"Unscripted shows are the networks' realization that they don't need to gamble on talent or new ideas to create ratings-rich sensations, that it's a lot harder to find and pay writers and actors than it is to grab cheap labor from among the thousands of beautiful people living near Sunset Boulevard longing for their shot at fame on shows such as The Bachelor, The Bachelorette, Are You Hot?
and Joe Millionaire."
Matthew Gilbert, The Boston Globe
"[Jennifer] Garner has impersonated a torch singer in Paris, a cocktail waitress in Las Vegas and a New York punk princess. Each time she appears on screen in another alias, it seems the thrills and suspense of the script screeches to a halt for a brief 'oh-my-goodness' fashion moment.
"For her first wardrobe fitting last season, the show's fashion designer, Laura Goldsmith, had Garner meet her at a store in L.A. called Syren. Syren specializes in rubber."
Vicki Vasilopoulos, New York Post, on Alias's sexy image.
"At this point in the reality cycle, viewers are wise to the inevitable real-life breakups after the televised happy endings. The only true happy ending so far is an appropriately commercial one: Evan and Trista are shilling for KFC."

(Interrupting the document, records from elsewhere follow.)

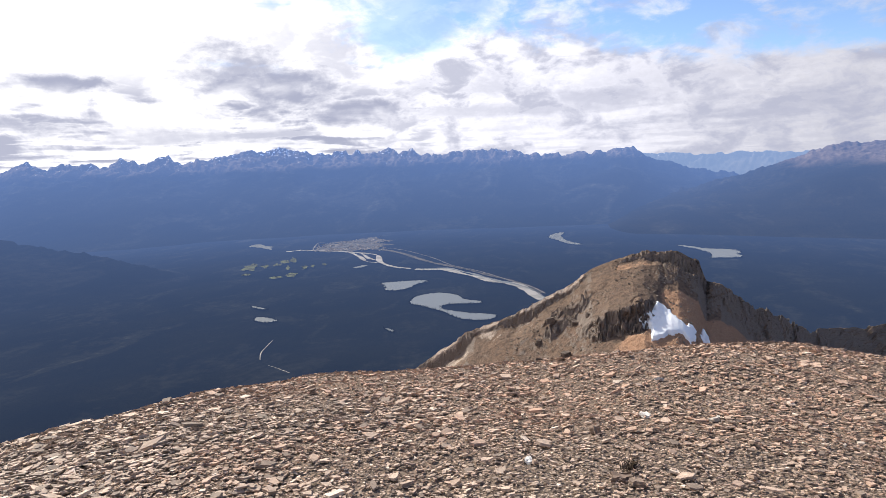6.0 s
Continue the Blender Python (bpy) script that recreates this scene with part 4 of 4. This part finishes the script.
def water_material():
    m, n = material("lake water")
    place = n("ShaderNodeNewGeometry").outputs["Position"]
    ripple = n.noise(n.vec("MULTIPLY", place, (1.0, 1.6, 1.0)), 0.05, 4.0, 0.6)
    normal = n("ShaderNodeBump", Height=ripple, Strength=0.25, Distance=1.0).outputs[0]
    body = n("ShaderNodeBsdfPrincipled", Base_Color=(0.05, 0.085, 0.09, 1), Roughness=0.16, IOR=1.33, Normal=normal).outputs[0]
    # Matte grey stands in for most of the grey sky mirrored in the lakes.
    matte_grey = n("ShaderNodeBsdfDiffuse", (0.185, 0.185, 0.185, 1)).outputs[0]
    # The emission on the water is painted distance haze.
    n("ShaderNodeOutputMaterial", n("ShaderNodeAddShader", n("ShaderNodeMixShader", 0.72, body, matte_grey), n("ShaderNodeEmission", haze_glow(n, most=0.20), 1.0)))
    return m


MAT_SNOW = snow_material()
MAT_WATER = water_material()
# The valley's gravel, roads, grass, trees and houses glow faintly to imitate haze.
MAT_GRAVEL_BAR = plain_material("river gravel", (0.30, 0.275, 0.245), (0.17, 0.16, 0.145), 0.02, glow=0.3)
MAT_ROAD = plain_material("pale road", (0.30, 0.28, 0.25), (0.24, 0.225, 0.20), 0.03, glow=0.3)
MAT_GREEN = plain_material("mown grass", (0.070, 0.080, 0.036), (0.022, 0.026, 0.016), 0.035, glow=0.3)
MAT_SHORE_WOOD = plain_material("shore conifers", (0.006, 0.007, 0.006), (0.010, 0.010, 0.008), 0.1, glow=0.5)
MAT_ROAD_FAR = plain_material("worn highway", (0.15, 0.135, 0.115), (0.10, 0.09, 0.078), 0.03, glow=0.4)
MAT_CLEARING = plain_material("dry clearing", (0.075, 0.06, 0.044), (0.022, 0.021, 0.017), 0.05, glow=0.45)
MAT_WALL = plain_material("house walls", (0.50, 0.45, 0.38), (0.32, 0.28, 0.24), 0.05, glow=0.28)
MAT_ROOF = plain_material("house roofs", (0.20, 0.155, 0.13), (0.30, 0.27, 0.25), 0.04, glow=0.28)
MAT_NEEDLES = plain_material("fir needles", (0.036, 0.045, 0.024), (0.056, 0.063, 0.030), 0.5)
MAT_BARK = plain_material("fir bark", (0.085, 0.068, 0.052), (0.06, 0.048, 0.038), 2.0)
# White emission makes up for sunlight that would scatter through the cloud.
MAT_CLOUD, n = material("bright cloud")
n("ShaderNodeOutputMaterial", n("ShaderNodeAddShader", n("ShaderNodeMixShader", 0.4, n("ShaderNodeBsdfDiffuse", (0.98, 0.98, 0.98, 1)).outputs[0], n("ShaderNodeBsdfTranslucent", (0.98, 0.98, 0.98, 1)).outputs[0]).outputs[0], n("ShaderNodeEmission", haze_glow(n, 0.36, (1.0, 0.99, 0.98)), 1.0).outputs[0]))


class Grid:
    """Heights on an even grid, read between its points."""

    def __init__(self, ob, shape):
        co = np.empty(len(ob.data.vertices) * 3, np.float32)
        ob.data.vertices.foreach_get("co", co)
        co = co.reshape(*shape, 3)
        self.x, self.y, self.z = co[0, :, 0], co[:, 0, 1], co[..., 2]

    def __call__(self, x, y):
        u = np.clip(np.interp(x, self.x, np.arange(len(self.x))), 0, len(self.x) - 1.001)
        v = np.clip(np.interp(y, self.y, np.arange(len(self.y))), 0, len(self.y) - 1.001)
        i, j = u.astype(int), v.astype(int)
        a, b = u - i, v - j
        z = self.z
        inside = (np.asarray(x) > self.x[0]) & (np.asarray(x) < self.x[-1]) & (np.asarray(y) > self.y[0]) & (np.asarray(y) < self.y[-1])
        return np.where(inside, (z[j, i] * (1 - a) + z[j, i + 1] * a) * (1 - b) + (z[j + 1, i] * (1 - a) + z[j + 1, i + 1] * a) * b, -1e9)


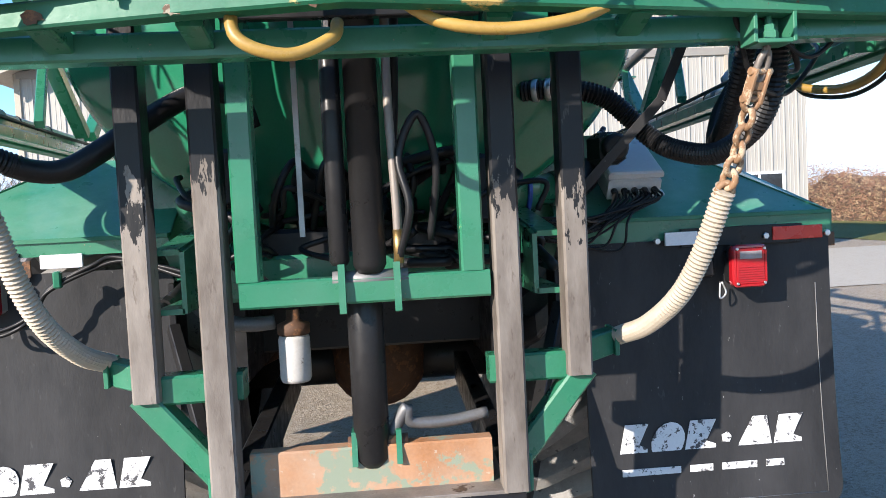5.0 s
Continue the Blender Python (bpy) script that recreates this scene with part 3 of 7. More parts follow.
# bumper and hitch
hb = part("rear_bumper", Geo().bar((-0.412, -0.49, 0.738), (0.367, -0.49, 0.738), 0.09, 0.115), BLACK_PAINT, truck, "scuffed black steel rear bumper")
for sx in (-1, 1):
    part("bumper_arm", Geo().bar((sx * 0.36, -0.46, 0.74), (sx * 0.36, 0.9, 0.82), 0.06, 0.13), BLACK_PAINT, truck)
part("cross_plate", Geo().bar((-0.30, -0.43, 0.855), (0.30, -0.43, 0.855), 0.05, 0.12), ORANGE, truck, "orange and green worn steel crossbar")
part("bumper_top", Geo().box((0, -0.47, 0.797), (0.74, 0.11, 0.014)), WORN_STEEL, truck)
hitch = part("tow_hitch", Geo().box((-0.02, -0.545, 0.74), (0.16, 0.03, 0.14)).bar((-0.02, -0.55, 0.725), (-0.02, -0.60, 0.715), 0.11, 0.06), BLACK_PAINT, truck, "black cast tow loop")
part("loop", Geo().tube([Vector((-0.02 + 0.075 * math.cos(a * math.pi / 10), -0.64 + 0.055 * math.sin(a * math.pi / 10), 0.71)) for a in range(21)], 0.024, 10), BLACK_PAINT, hitch)
for dx in (-0.055, 0.055):
    part("bolt", Geo().hexnut((-0.02 + dx, -0.56, 0.785), (0, -1, 0), 0.014, 0.015), RUST_DARK, hitch)
part("safety_hook", Geo().plate([(-0.31, -0.60, 0.600), (-0.28, -0.60, 0.612), (-0.22, -0.57, 0.650), (-0.13, -0.55, 0.665), (-0.13, -0.55, 0.64), (-0.20, -0.57, 0.615), (-0.26, -0.60, 0.59)], (0.01, 0.05, 0.004)), BLACK_PAINT, truck, "flat black steel hook")


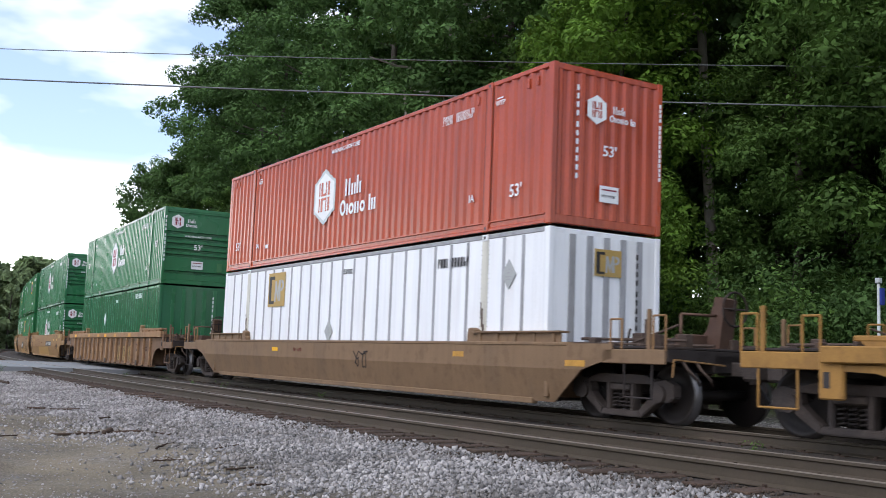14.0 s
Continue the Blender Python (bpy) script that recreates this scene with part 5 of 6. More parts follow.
    load(-139.6, 0, ORANGE, "wave", hub(1.52, "house", True, no_len=True))
    load(-139.6, 1, GREEN_E, "door", dict(emp=(-0.06, 1.54, 1.36, 0.96), diamonds=((-4.41, 1.81),), sign=YELLOW_OLD, pads=True))
    c = unit(-163.05, "post", WELL_GOLD, "end", "end", posts=MIXED, top=1.20, label="golden yellow posted well car with worn stencils")
    post_marks(c, (-4.95, -3.2, 0.56, 0.22, 10), FADED_INK, 1.20, (-2.5, 0.6, 2.3, -5.6))
    mark(c, text_mesh("53", 0.42, K_INK), -0.63, 0.62)
    for x, w, h in ((2.55, 0.34, 0.09), (2.55, 0.1, 0.5), (3.1, 0.1, 0.5), (3.4, 0.3, 0.09)):
        mark(c, bx("faded_block", FADED_INK, -w, w, -h / 2, h / 2, 0, 0.003, 0), x, 0.82 if h < 0.2 else 0.55, "faded_stencil", "faded maroon stencil bar")
    load(-163.05, 0, GREEN_H, "louver", hub(pads=True))
    load(-163.05, 1, GREEN_H, "louver", hub(pads=True))
    c = unit(-186.6, "smooth", WELL_OLIVE, "end", "end", top=1.20, label="grimy olive brown smooth-sided well car")
    reflectors(c, (5.6, -3.4), 0.98)
    reflectors(c, (9.1,), 0.88, 0.25)
    stencil(c, 9, -2.2, 0.98, 0.08, FADED_INK)
    squiggle(c, loops(1.2, 1.9, 0.62, 0.98, 2, 9), 0.018, GRIME, label="dark sprayed scrawl")
    load(-186.6, 0, WHITE, "flat", dict(emp=(-4.0, 2.24, 1.15, 0.92), diamonds=((6.9, 2.1), (-0.6, 1.1)), **old_white), "flat")
    load(-186.6, 1, RED, "wave", hub(1.53, "hex", True, len_z=0.69))
    c = unit(-210.3, "post", WELL_RUST, "end", "end", chord=RUST_LIGHT, posts=FINE, thick=FINE_THICK, label="rusty posted well car with yellow graffiti")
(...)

Joanne Ostrow, Denver Post
"How I feel about his political and sociological opinions doesn't matter. How I found his live television show does. Liberal, conservative—no matter your paradigm, I think we can agree on one thing: Dullsville is dullsville."
Melanie McFarland, Seattle Post-Intelligencer,
on MSNBC's The Savage Nation
March 8 debut.
"If there need be safe, non-threatening fare, let it be My Big Fat Greek Life, to be followed by My Big Fat Greek Kids, My Big Fat Greek Mid-Life Crisis
and My Big Fat Greek Heart Attack."
Neal Justin, the Minneapolis-St. Paul Star Tribune, on CBS's My Big Fat Greek Life.
"Watching Clinton in this new capacity raises the question of whether it is a seemly thing for an immediate past president to do—after, of course, you get past the question of what exactly would be considered unseemly for Clinton at this point."
Steve Johnson, Chicago Tribune, on 60 Minutes'
"Clinton vs. Dole" segment.
"[James] Gandolfini's agents believe they're holding a gun to HBO's head to get them to pay this massive salary increase, but it's really a water pistol—and doesn't even have any water in it."
HBO lawyer Bert Fields, on HBO's fight with Sopranos star James Gandolfini.